• Exercise directions:
Quote only the lines from the line containing "Continue the Blender" to the line containing "pane.visible_shadow = False", with both of those lines included, please, exactly as written.

• Collected material:
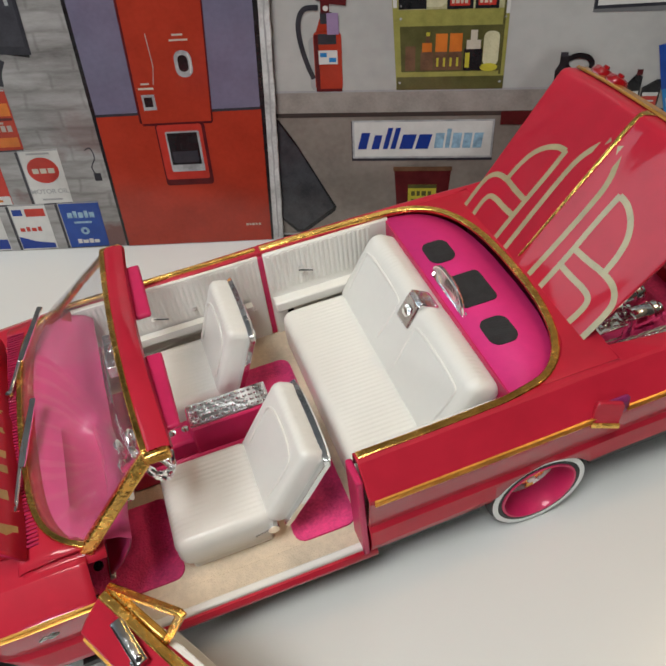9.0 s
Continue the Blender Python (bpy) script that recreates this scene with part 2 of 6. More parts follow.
# ---- the room ----
b = B()
box(b, -700, 900, -210, 480, -28, 0)
table = tagged(part("table_top", b, TABLE, bevel=2.0), "white laminate table top with small specks of dirt", "table")
for x, y in ((-640, -170), (840, -170), (-640, 420), (840, 420)):
    b = B()
    box(b, x - 25, x + 25, y - 25, y + 25, -750, -28)
    part("leg", b, TABLE, table, bevel=2.0)
for name, dims, mat in (
    ("floor", (-1800, 1800, -1800, 1800, -800, -750), FLOORMAT),
    ("ceiling", (-1800, 1800, -1800, 1800, 1650, 1700), CEILPAINT),
    ("wall_north", (-1850, 1850, 1800, 1850, -800, 1700), WALLPAINT),
    ("wall_south", (-1850, 1850, -1850, -1800, -800, 1700), WALLPAINT),
    ("wall_east", (1800, 1850, -1800, 1800, -800, 1700), WALLPAINT),
    ("wall_west_1", (-1850, -1800, -1800, 400, -800, 1700), WALLPAINT),
    ("wall_west_2", (-1850, -1800, 1600, 1800, -800, 1700), WALLPAINT),
    ("wall_west_3", (-1850, -1800, 400, 1600, -800, 900), WALLPAINT),
    ("wall_west_4", (-1850, -1800, 400, 1600, 1600, 1700), WALLPAINT),
):
    b = B()
    box(b, *dims)
    tagged(part(name, b, mat, smooth=0), "plain painted room " + name.split("_")[0] if "wall" in name else "plain room " + name, name.split("_")[0], kind="structure")
b = B()
for y0, y1, z0, z1 in ((400, 450, 900, 1600), (1550, 1600, 900, 1600), (450, 1550, 900, 950), (450, 1550, 1550, 1600), (975, 1025, 950, 1550)):
    box(b, -1840, -1800, y0, y1, z0, z1)
window = tagged(part("window_1", b, WALLPAINT, smooth=0), "white framed room window letting in daylight", "window", kind="structure")
b = B()
box(b, -1825, -1821, 450, 1550, 950, 1550)
pane = part("pane", b, GLASS, window, smooth=0)
pane.visible_shadow = False

# ---- the printed backdrop boards ----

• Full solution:
Continue the Blender Python (bpy) script that recreates this scene with part 2 of 6. More parts follow.
# ---- the room ----
b = B()
box(b, -700, 900, -210, 480, -28, 0)
table = tagged(part("table_top", b, TABLE, bevel=2.0), "white laminate table top with small specks of dirt", "table")
for x, y in ((-640, -170), (840, -170), (-640, 420), (840, 420)):
    b = B()
    box(b, x - 25, x + 25, y - 25, y + 25, -750, -28)
    part("leg", b, TABLE, table, bevel=2.0)
for name, dims, mat in (
    ("floor", (-1800, 1800, -1800, 1800, -800, -750), FLOORMAT),
    ("ceiling", (-1800, 1800, -1800, 1800, 1650, 1700), CEILPAINT),
    ("wall_north", (-1850, 1850, 1800, 1850, -800, 1700), WALLPAINT),
    ("wall_south", (-1850, 1850, -1850, -1800, -800, 1700), WALLPAINT),
    ("wall_east", (1800, 1850, -1800, 1800, -800, 1700), WALLPAINT),
    ("wall_west_1", (-1850, -1800, -1800, 400, -800, 1700), WALLPAINT),
    ("wall_west_2", (-1850, -1800, 1600, 1800, -800, 1700), WALLPAINT),
    ("wall_west_3", (-1850, -1800, 400, 1600, -800, 900), WALLPAINT),
    ("wall_west_4", (-1850, -1800, 400, 1600, 1600, 1700), WALLPAINT),
):
    b = B()
    box(b, *dims)
    tagged(part(name, b, mat, smooth=0), "plain painted room " + name.split("_")[0] if "wall" in name else "plain room " + name, name.split("_")[0], kind="structure")
b = B()
for y0, y1, z0, z1 in ((400, 450, 900, 1600), (1550, 1600, 900, 1600), (450, 1550, 900, 950), (450, 1550, 1550, 1600), (975, 1025, 950, 1550)):
    box(b, -1840, -1800, y0, y1, z0, z1)
window = tagged(part("window_1", b, WALLPAINT, smooth=0), "white framed room window letting in daylight", "window", kind="structure")
b = B()
box(b, -1825, -1821, 450, 1550, 950, 1550)
pane = part("pane", b, GLASS, window, smooth=0)
pane.visible_shadow = False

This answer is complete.